En observant ce qui se fait ailleurs dans le monde, quels exemples ou bonnes pratiques le Maroc pourrait-il adopter pour mieux concilier protection de l’environnement côtier et santé publique ?

Saad Abid : L’éducation et la sensibilisation doivent commencer très tôt. En Australie, j’ai constaté que les plages sont propres à 100 %, sans aucune poubelle. Quand j’ai demandé pourquoi, les gens m’ont répondu qu’ils sont personnellement responsables de la propreté de leur environnement et de leurs déchets.

Autre exemple : les systèmes de certification comme le « Pavillon Bleu » de la Fondation Mohammed VI pour la Protection de l’Environnement. Cela permet non seulement un retour positif et détaillé, mais impose aussi un cahier des charges strict sur la propreté, les infrastructures, la sensibilisation, l’accessibilité pour les personnes à mobilité réduite, etc.

L’instauration d’amendes, comme cela se fait dans d’autres pays, reste également essentielle. Certains citoyens réagissent plus vite quand cela touche directement leur portefeuille.

En parallèle, il faudrait encourager les initiatives citoyennes de nettoyage grâce aux nouvelles technologies, des jeux, ou encore via l’IA et les robots capables de collecter et trier les déchets.
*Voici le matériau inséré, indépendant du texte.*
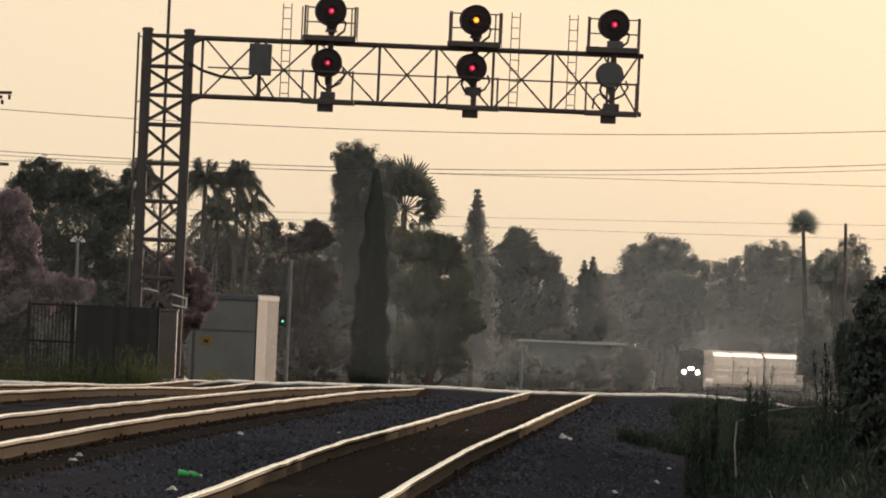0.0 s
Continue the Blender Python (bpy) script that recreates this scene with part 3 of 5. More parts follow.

Enfin, il serait pertinent de développer des partenariats avec les écoles et les universités, comme 1337 ou l’UM6P, pour impliquer les étudiants avec des idées innovantes autour du tri des déchets. Aujourd’hui, au Maroc, le taux de tri reste inférieur à 5 %.

On pourrait aussi impliquer les chiffonniers et créer ainsi une véritable économie circulaire, génératrice de valeur, dans laquelle tout le monde serait gagnant.